(PROBLEM DETAILS): Repeat the data that follows, word for word, without the images.

(DATASET EXTRACT):
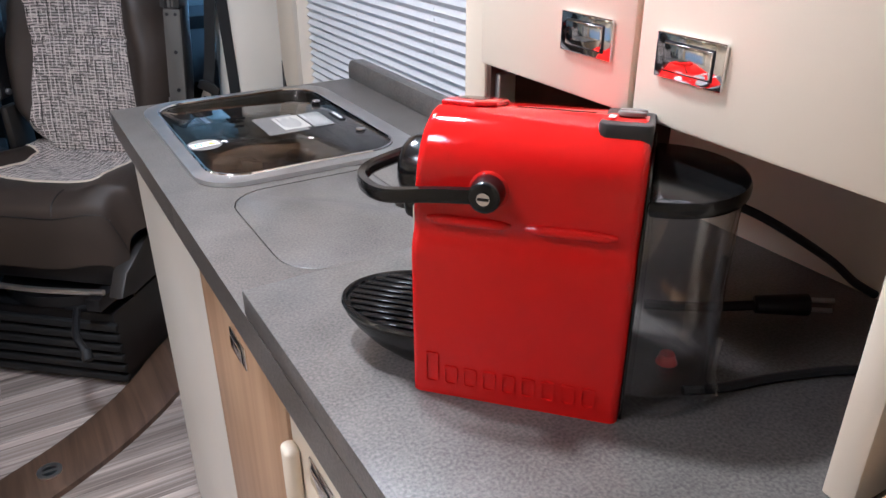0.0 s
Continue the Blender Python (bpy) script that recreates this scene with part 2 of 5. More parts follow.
BLACK_GLOSS = mat("gloss_black", (0.008, 0.008, 0.009), 0.12, vary=0.0)
DASH = mat("dash_plastic", (0.013, 0.0135, 0.0145), 0.66, vary=0.15, scale=7, bump=0.25, bscale=700)
GREY = mat("grey_plastic", (0.17, 0.155, 0.14), 0.5, vary=0.08, scale=10, bump=0.1, bscale=800)
SILVER = mat("silver_paint", (0.62, 0.60, 0.57), 0.32, 0.6, vary=0.04)
STEEL = mat("brushed_steel", (0.74, 0.73, 0.71), 0.32, 1.0, vary=0.05, scale=40, bump=0.03)
HOB_STEEL = mat("satin_steel", (0.62, 0.62, 0.62), 0.36, 1.0, vary=0.05, scale=40, bump=0.03)
CHROME = mat("chrome", (0.85, 0.85, 0.86), 0.06, 1.0, vary=0.0)
RED = mat("gloss_red", (0.57, 0.007, 0.004), 0.07, vary=0.0)
RED.node_tree.nodes["Principled BSDF"].inputs["Specular IOR Level"].default_value = 0.36
RED_PLAIN = mat("red_plastic", (0.60, 0.03, 0.03), 0.4, vary=0.05)
CLEAR = glass("clear_plastic", (0.985, 0.985, 0.985), 0.02, 1.65, 0.004, (0.10, 0.10, 0.11))
LIDGLASS = glass("smoked_glass", (0.66, 0.65, 0.64), 0.01, 1.75, 0.0)
WINDOW = glass("acrylic_window", (0.80, 0.84, 0.88), 0.02, 1.3, 0.0)
BELT = mat("black_webbing", (0.012, 0.012, 0.012), 0.8, vary=0.2, scale=90, bump=0.3, bscale=900)
RUBBER = mat("black_rubber", (0.010, 0.010, 0.010), 0.6, vary=0.1)
PAPER = mat("white_paper", (0.80, 0.80, 0.78), 0.6, vary=0.02)
CARD = mat("glazed_card", (0.46, 0.44, 0.40), 0.5, vary=0.04)
VISOR = mat("visor_fabric", (0.37, 0.345, 0.30), 0.8, vary=0.06, scale=12, bump=0.2, bscale=900)
INK = mat("dark_print", (0.04, 0.04, 0.05), 0.6, vary=0.0)
CARPET = mat("grey_carpet", (0.03, 0.033, 0.04), 0.95, vary=0.35, scale=160, bump=0.6, bscale=500)

# ---- mesh helpers ----


def box(x0, x1, y0, y1, z0, z1, bevel=0.0, seg=2):
    bm = bmesh.new()
    bmesh.ops.create_cube(bm, size=1.0)
    for v in bm.verts:
        v.co = Vector((x0 + (v.co.x + 0.5) * (x1 - x0), y0 + (v.co.y + 0.5) * (y1 - y0), z0 + (v.co.z + 0.5) * (z1 - z0)))
    if bevel:
        bmesh.ops.bevel(bm, geom=bm.edges[:], offset=bevel, segments=seg, profile=0.5, affect="EDGES")
    return bm


def cyl(p, q, r, r2=None, n=24, bevel=0.0):
    """A rod or cone from p to q."""
    p, q = Vector(p), Vector(q)
    bm = bmesh.new()
    bmesh.ops.create_cone(bm, cap_ends=True, segments=n, radius1=r, radius2=r if r2 is None else r2, depth=(q - p).length)
    if bevel:
        caps = [e for e in bm.edges if abs(e.verts[0].co.z - e.verts[1].co.z) < 1e-6]
        bmesh.ops.bevel(bm, geom=caps, offset=bevel, segments=3, profile=0.5, affect="EDGES")
    turn = (q - p).to_track_quat("Z", "Y").to_matrix().to_4x4()
    bmesh.ops.transform(bm, matrix=Matrix.Translation((p + q) / 2) @ turn, verts=bm.verts)
    return bm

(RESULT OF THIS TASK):
0.0 s
Continue the Blender Python (bpy) script that recreates this scene with part 2 of 5. More parts follow.
BLACK_GLOSS = mat("gloss_black", (0.008, 0.008, 0.009), 0.12, vary=0.0)
DASH = mat("dash_plastic", (0.013, 0.0135, 0.0145), 0.66, vary=0.15, scale=7, bump=0.25, bscale=700)
GREY = mat("grey_plastic", (0.17, 0.155, 0.14), 0.5, vary=0.08, scale=10, bump=0.1, bscale=800)
SILVER = mat("silver_paint", (0.62, 0.60, 0.57), 0.32, 0.6, vary=0.04)
STEEL = mat("brushed_steel", (0.74, 0.73, 0.71), 0.32, 1.0, vary=0.05, scale=40, bump=0.03)
HOB_STEEL = mat("satin_steel", (0.62, 0.62, 0.62), 0.36, 1.0, vary=0.05, scale=40, bump=0.03)
CHROME = mat("chrome", (0.85, 0.85, 0.86), 0.06, 1.0, vary=0.0)
RED = mat("gloss_red", (0.57, 0.007, 0.004), 0.07, vary=0.0)
RED.node_tree.nodes["Principled BSDF"].inputs["Specular IOR Level"].default_value = 0.36
RED_PLAIN = mat("red_plastic", (0.60, 0.03, 0.03), 0.4, vary=0.05)
CLEAR = glass("clear_plastic", (0.985, 0.985, 0.985), 0.02, 1.65, 0.004, (0.10, 0.10, 0.11))
LIDGLASS = glass("smoked_glass", (0.66, 0.65, 0.64), 0.01, 1.75, 0.0)
WINDOW = glass("acrylic_window", (0.80, 0.84, 0.88), 0.02, 1.3, 0.0)
BELT = mat("black_webbing", (0.012, 0.012, 0.012), 0.8, vary=0.2, scale=90, bump=0.3, bscale=900)
RUBBER = mat("black_rubber", (0.010, 0.010, 0.010), 0.6, vary=0.1)
PAPER = mat("white_paper", (0.80, 0.80, 0.78), 0.6, vary=0.02)
CARD = mat("glazed_card", (0.46, 0.44, 0.40), 0.5, vary=0.04)
VISOR = mat("visor_fabric", (0.37, 0.345, 0.30), 0.8, vary=0.06, scale=12, bump=0.2, bscale=900)
INK = mat("dark_print", (0.04, 0.04, 0.05), 0.6, vary=0.0)
CARPET = mat("grey_carpet", (0.03, 0.033, 0.04), 0.95, vary=0.35, scale=160, bump=0.6, bscale=500)

# ---- mesh helpers ----


def box(x0, x1, y0, y1, z0, z1, bevel=0.0, seg=2):
    bm = bmesh.new()
    bmesh.ops.create_cube(bm, size=1.0)
    for v in bm.verts:
        v.co = Vector((x0 + (v.co.x + 0.5) * (x1 - x0), y0 + (v.co.y + 0.5) * (y1 - y0), z0 + (v.co.z + 0.5) * (z1 - z0)))
    if bevel:
        bmesh.ops.bevel(bm, geom=bm.edges[:], offset=bevel, segments=seg, profile=0.5, affect="EDGES")
    return bm


def cyl(p, q, r, r2=None, n=24, bevel=0.0):
    """A rod or cone from p to q."""
    p, q = Vector(p), Vector(q)
    bm = bmesh.new()
    bmesh.ops.create_cone(bm, cap_ends=True, segments=n, radius1=r, radius2=r if r2 is None else r2, depth=(q - p).length)
    if bevel:
        caps = [e for e in bm.edges if abs(e.verts[0].co.z - e.verts[1].co.z) < 1e-6]
        bmesh.ops.bevel(bm, geom=caps, offset=bevel, segments=3, profile=0.5, affect="EDGES")
    turn = (q - p).to_track_quat("Z", "Y").to_matrix().to_4x4()
    bmesh.ops.transform(bm, matrix=Matrix.Translation((p + q) / 2) @ turn, verts=bm.verts)
    return bm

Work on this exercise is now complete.